También los cajeros automáticos son motivo de descontento. Los sacaron a la calle: riesgo de robo, operaciones en medio del viento, lluvia o a pleno sol y con pantallas que hacen ilegible su contenido según cómo incida la luz en ellas. Cualquiera que los haya utilizado sabe de la lentitud de respuesta de muchos de estos cajeros y de interfaces poco cuidadas. Las ventajas iniciales de estas herramientas se han diluido por completo porque las empresas están promoviendo su uso para situaciones nuevas, para las que no están bien diseñadas.

Herramientas nuevas
En un proceso imparable: cualquier empresa, además de página web, tiene su propia aplicación móvil y promueve mecanismos para impulsar su uso. Lo que no está garantizada es la calidad de esas aplicaciones que se ponen a disposición del público.

No es raro que aplicaciones esenciales de algunas administraciones tengan a menudo fallos de funcionamiento. Lo mismo ocurre con aplicaciones de algunas empresas. La alternativa a esos problemas son los centros de llamadas, que casi nunca resuelven, o la atención presencial, prácticamente inexistente.

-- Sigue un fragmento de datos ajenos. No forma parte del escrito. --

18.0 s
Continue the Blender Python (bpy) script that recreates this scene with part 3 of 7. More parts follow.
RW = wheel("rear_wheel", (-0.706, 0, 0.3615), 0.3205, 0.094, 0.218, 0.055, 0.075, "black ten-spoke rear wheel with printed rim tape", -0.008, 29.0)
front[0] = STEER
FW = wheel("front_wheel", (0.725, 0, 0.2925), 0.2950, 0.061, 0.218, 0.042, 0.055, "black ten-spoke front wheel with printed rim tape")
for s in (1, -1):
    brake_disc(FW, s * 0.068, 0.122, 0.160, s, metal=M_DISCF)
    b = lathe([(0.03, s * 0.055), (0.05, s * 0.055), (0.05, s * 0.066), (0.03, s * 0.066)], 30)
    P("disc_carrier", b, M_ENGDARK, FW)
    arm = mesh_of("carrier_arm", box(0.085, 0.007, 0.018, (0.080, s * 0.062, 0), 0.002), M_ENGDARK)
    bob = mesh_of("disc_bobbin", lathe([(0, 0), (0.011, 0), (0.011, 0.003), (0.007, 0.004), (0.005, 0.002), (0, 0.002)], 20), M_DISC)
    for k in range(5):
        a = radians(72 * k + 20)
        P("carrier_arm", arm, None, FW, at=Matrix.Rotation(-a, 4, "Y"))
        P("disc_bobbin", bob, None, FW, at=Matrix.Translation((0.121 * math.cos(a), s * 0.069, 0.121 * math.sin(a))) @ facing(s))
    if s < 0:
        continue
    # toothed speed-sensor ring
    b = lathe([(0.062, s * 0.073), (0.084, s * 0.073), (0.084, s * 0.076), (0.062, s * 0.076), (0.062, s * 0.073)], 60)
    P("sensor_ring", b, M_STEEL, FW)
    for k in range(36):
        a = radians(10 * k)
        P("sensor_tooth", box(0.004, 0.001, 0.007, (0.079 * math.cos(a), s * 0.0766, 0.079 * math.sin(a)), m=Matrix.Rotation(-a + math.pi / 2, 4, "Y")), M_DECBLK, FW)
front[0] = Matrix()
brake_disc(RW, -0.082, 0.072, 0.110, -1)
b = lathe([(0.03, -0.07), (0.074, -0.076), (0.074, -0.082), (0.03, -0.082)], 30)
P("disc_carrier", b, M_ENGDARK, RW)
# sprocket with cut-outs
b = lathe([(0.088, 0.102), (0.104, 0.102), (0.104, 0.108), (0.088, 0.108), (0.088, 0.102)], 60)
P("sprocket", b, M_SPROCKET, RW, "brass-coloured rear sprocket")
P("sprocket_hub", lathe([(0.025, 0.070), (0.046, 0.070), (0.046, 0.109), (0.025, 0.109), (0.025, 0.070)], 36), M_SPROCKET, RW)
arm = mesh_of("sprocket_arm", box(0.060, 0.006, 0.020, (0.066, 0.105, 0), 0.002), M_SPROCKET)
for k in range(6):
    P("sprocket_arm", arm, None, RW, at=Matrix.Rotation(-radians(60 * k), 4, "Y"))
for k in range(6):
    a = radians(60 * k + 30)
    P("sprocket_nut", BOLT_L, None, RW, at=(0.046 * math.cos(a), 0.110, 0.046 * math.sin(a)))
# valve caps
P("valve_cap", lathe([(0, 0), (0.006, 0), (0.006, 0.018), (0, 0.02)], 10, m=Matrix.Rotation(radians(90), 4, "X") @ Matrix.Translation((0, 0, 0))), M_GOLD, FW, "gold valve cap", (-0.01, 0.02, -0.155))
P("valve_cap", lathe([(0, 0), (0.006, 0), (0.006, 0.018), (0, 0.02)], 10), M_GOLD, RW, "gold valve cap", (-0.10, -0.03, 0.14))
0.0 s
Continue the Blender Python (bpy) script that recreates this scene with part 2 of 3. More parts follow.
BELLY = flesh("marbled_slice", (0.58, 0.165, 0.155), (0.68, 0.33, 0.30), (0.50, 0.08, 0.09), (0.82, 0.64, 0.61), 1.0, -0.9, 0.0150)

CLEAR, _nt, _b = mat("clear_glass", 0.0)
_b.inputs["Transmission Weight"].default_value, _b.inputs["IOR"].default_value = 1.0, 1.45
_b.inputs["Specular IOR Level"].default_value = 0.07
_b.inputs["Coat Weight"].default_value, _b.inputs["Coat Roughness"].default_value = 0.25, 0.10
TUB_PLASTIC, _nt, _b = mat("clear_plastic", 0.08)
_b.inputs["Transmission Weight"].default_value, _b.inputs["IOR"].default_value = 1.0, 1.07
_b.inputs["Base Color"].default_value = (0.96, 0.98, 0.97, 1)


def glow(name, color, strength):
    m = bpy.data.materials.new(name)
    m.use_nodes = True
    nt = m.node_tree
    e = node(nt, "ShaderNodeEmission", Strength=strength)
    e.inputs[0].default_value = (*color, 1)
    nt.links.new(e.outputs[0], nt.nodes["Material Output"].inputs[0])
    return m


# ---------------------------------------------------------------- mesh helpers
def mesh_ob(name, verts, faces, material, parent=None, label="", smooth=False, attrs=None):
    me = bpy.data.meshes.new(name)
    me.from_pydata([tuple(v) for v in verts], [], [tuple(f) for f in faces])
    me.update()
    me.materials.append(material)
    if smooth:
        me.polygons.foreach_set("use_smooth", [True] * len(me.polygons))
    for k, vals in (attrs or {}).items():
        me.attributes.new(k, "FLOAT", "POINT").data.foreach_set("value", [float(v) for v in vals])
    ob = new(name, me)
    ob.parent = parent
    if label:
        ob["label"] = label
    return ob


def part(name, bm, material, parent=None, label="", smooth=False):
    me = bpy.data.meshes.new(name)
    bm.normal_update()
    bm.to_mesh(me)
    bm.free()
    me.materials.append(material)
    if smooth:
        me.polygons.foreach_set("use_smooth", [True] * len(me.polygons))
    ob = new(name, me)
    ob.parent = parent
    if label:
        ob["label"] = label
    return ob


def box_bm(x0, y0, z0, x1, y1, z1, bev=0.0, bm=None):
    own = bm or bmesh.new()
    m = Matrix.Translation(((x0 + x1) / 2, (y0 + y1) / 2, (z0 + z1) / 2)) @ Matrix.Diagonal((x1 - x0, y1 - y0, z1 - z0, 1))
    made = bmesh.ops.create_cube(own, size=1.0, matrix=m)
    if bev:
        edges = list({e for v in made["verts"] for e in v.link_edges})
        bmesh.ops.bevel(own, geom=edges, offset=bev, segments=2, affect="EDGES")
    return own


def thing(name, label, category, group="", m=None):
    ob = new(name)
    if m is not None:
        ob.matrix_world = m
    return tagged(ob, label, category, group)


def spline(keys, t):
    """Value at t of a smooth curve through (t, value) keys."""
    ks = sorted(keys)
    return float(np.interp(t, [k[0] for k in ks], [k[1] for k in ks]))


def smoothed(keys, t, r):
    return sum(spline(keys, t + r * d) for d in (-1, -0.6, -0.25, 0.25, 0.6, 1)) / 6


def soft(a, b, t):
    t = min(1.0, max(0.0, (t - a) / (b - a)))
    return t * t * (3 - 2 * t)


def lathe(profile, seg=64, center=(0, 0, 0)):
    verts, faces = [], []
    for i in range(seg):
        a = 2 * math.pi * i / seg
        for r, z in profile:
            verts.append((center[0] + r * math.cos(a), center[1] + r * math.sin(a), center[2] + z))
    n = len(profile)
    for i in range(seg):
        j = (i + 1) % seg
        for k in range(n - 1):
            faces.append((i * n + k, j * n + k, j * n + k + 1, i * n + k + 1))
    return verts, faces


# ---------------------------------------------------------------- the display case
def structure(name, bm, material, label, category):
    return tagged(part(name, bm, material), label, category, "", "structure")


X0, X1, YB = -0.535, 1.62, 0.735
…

Con la aparición de las aplicaciones para móviles, las fisuras iniciales se están convirtiendo en grietas. Las empresas proveedoras de servicios básicos están ‘obligando’ a las personas que los contratan a utilizar una aplicación móvil. Esto supone hacer un gasto importante en equipamiento para poder disponer de servicios imprescindibles. Como tantas otras veces, la herramienta, en este caso la aplicación, cuando es fiable, no es el obstáculo; de hecho, facilita la vida a quien la puede utilizar. El problema es que empresas proveedoras de servicios esenciales tratan de imponer su uso, sin tener en cuenta los intereses del público que necesita contratar sus servicios. Si todas las empresas de servicios obligan a operar con ellas de la misma manera, quien tiene que contratar no puede elegir.

Por otro lado, es paradójico que empresas potentes en tecnología y recursos se escuden en que tienen ‘problemas informáticos’ para no facturar en tiempo y forma o para no entregar la factura aunque ésta haya sido pagada.

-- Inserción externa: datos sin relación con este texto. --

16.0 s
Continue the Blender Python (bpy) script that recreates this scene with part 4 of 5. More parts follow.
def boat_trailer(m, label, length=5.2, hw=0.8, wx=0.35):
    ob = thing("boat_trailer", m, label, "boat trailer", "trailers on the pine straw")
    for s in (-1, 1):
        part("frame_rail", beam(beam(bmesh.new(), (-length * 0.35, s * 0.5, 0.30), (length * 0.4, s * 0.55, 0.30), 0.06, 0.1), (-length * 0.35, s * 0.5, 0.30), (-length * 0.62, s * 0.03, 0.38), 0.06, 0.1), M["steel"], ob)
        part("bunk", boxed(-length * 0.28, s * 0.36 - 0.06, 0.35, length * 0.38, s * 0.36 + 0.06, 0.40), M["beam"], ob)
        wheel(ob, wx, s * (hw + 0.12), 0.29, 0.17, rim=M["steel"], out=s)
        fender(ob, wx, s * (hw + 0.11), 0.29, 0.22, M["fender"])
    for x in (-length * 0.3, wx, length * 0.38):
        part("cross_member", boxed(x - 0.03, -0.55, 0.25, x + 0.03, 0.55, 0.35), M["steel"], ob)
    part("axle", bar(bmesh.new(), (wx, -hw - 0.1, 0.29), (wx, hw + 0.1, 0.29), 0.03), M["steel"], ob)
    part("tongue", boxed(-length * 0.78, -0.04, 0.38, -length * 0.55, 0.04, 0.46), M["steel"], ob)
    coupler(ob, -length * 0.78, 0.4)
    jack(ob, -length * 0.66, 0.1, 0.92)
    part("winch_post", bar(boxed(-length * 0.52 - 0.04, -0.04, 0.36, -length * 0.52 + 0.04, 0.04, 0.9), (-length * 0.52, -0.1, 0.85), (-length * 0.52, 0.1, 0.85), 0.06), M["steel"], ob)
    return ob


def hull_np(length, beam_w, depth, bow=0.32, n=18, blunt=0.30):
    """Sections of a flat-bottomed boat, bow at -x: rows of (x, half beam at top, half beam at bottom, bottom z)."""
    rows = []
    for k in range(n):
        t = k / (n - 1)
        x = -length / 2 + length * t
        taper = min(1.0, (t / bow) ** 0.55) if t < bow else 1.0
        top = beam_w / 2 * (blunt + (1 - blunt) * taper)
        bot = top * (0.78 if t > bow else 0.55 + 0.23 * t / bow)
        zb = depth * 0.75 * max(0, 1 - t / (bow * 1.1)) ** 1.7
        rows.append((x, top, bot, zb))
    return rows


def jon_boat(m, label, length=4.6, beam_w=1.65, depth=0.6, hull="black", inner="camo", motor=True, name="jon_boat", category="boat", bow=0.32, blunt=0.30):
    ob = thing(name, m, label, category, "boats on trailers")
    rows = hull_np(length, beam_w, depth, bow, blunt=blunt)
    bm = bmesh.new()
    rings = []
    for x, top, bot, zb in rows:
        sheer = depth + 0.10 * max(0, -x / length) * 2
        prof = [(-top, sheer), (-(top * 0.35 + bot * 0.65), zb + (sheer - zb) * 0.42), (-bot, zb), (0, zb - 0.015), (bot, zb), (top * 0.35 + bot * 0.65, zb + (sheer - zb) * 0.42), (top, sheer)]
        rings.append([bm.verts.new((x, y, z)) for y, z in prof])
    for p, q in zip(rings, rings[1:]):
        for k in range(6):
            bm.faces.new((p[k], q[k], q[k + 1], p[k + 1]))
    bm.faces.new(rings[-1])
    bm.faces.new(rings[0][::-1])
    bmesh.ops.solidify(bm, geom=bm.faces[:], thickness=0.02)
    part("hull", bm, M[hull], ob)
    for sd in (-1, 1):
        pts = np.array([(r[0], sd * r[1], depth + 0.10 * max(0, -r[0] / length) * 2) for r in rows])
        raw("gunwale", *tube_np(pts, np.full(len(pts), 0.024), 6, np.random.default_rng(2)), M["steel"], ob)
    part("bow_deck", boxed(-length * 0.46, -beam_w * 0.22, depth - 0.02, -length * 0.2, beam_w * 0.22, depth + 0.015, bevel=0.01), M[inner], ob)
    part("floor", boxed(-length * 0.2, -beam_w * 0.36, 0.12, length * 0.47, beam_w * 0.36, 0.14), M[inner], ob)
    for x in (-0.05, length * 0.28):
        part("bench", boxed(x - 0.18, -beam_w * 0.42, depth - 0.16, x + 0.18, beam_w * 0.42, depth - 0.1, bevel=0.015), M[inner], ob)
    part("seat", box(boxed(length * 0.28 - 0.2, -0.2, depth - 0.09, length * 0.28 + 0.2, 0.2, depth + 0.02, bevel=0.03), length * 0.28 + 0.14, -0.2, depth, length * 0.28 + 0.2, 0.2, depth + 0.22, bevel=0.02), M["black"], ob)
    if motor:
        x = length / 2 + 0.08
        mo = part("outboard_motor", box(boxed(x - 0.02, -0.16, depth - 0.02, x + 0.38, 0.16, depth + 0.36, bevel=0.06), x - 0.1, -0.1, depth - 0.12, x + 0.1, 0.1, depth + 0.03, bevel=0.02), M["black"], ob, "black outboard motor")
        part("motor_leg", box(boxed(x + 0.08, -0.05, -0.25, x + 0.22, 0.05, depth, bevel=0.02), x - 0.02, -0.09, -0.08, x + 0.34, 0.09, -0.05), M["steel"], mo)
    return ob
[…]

El papel de los organismos reguladores
Es un hecho que para vivir en esta sociedad es obligatorio tener una cuenta bancaria y domiciliar en ella los ingresos y los recibos. A esa obligación ineludible se quieren añadir otras. Ahora, las empresas proveedoras de servicios incentivan con fuerza el acceso a la gestión del servicio a través de una web o una aplicación móvil. Lo que era una facilidad para una parte de la población que contaba con el equipo adecuado, se ha convertido en una obligación para todo el mundo.

La ley no obliga a la ciudadanía a tener ordenador, tableta o teléfono con conexión a internet para relacionarse con las empresas proveedoras de servicios básicos. La misión de los organismos reguladores es vigilar que se cumpla la normativa, por eso deben asegurarse de que las nuevas formas de relación que se imponen no vulneran los derechos de quienes tienen contratados servicios fundamentales.

Se quiere hacer ver que es un problema de una parte de la sociedad que no se adapta por la edad, pero eso es una forma de culpabilizar a un colectivo y de distraer del verdadero problema. Hay quien no puede o no quiere destinar su dinero a adquirir el equipo que se precisa, o no quiere ver en peligro su privacidad, conectándose a internet para gestionar sus servicios.

Además, los poderes públicos deberían controlar la fiabilidad de las aplicaciones con las que tienen que lidiar personas que no son especialistas en tecnología. Vigilar que esas herramientas no pidan, para poder usarse, más permisos de los estrictamente necesarios. Es habitual que se obligue a aceptar el uso de información totalmente privada para permitir el acceso al servicio.

También deben asegurarse de que los otros medios que se ponen a disposición del público, como la atención telefónica o los cajeros automáticos, respondan a unos criterios de calidad mínima en tiempo de respuesta y en interfaces adecuados.

Por último, urge la creación de un instrumento para la gestión de los servicios esenciales, que permita la operación y gestión de esos servicios a personas que no quieran o no puedan utilizar internet.

El avance de la digitalización es imparable y positivo desde muchos puntos de vista. Esto es compatible con la calidad, respeto a la intimidad y facilidad de acceso a las herramientas por quienes las tienen que utilizar.